ECLI:NL:RBDHA:2024:10010
Rechtbank Den Haag
- Eerste aanleg - enkelvoudig
- Rechtspraak.nl
Bevoegdheid bestuursrechter bij vaststelling rechterlijke dwangsom in asielprocedure
In deze zaak heeft eiser, van Guinese nationaliteit, op 15 februari 2022 een opvolgende aanvraag voor een verblijfsvergunning asiel ingediend. De staatssecretaris van Justitie en Veiligheid heeft deze aanvraag op 8 februari 2024 ingewilligd, maar eiser ging in beroep omdat de ingangsdatum onjuist was vastgesteld. Eiser stelde dat de ingangsdatum de datum van zijn eerste asielaanvraag, 18 maart 2015, moest zijn. Na een aanvullende beschikking op 19 juni 2024, waarin de ingangsdatum werd aangepast, handhaafde eiser zijn beroep en voegde hij aanvullende gronden toe. De rechtbank behandelde de zaak op 26 juni 2024, waarbij eiser en zijn gemachtigde niet verschenen.
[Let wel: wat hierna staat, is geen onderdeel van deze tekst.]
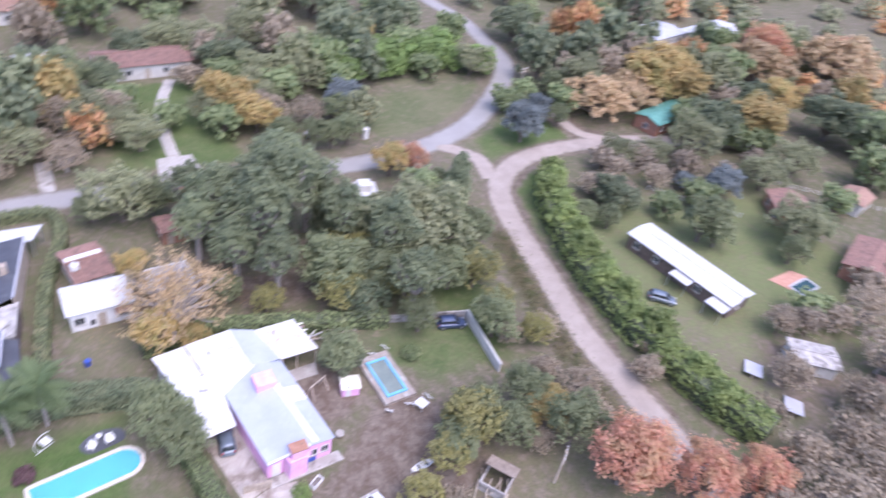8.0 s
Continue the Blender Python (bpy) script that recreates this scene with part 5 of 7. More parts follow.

De rechtbank oordeelde dat de bestuursrechter onbevoegd is om te oordelen over de hoogte van de rechterlijke dwangsom, omdat deze kwestie niet onder het publiekrecht valt. De rechtbank verwees naar artikel 8:55d van de Algemene wet bestuursrecht (Awb) en de relevante rechtspraak van de Afdeling bestuursrechtspraak van de Raad van State. De rechtbank concludeerde dat eiser zich tot de civiele rechter moet wenden voor geschillen over de hoogte van de dwangsom. De bestuursrechter verklaarde zich onbevoegd en er was geen aanleiding voor een proceskostenveroordeling.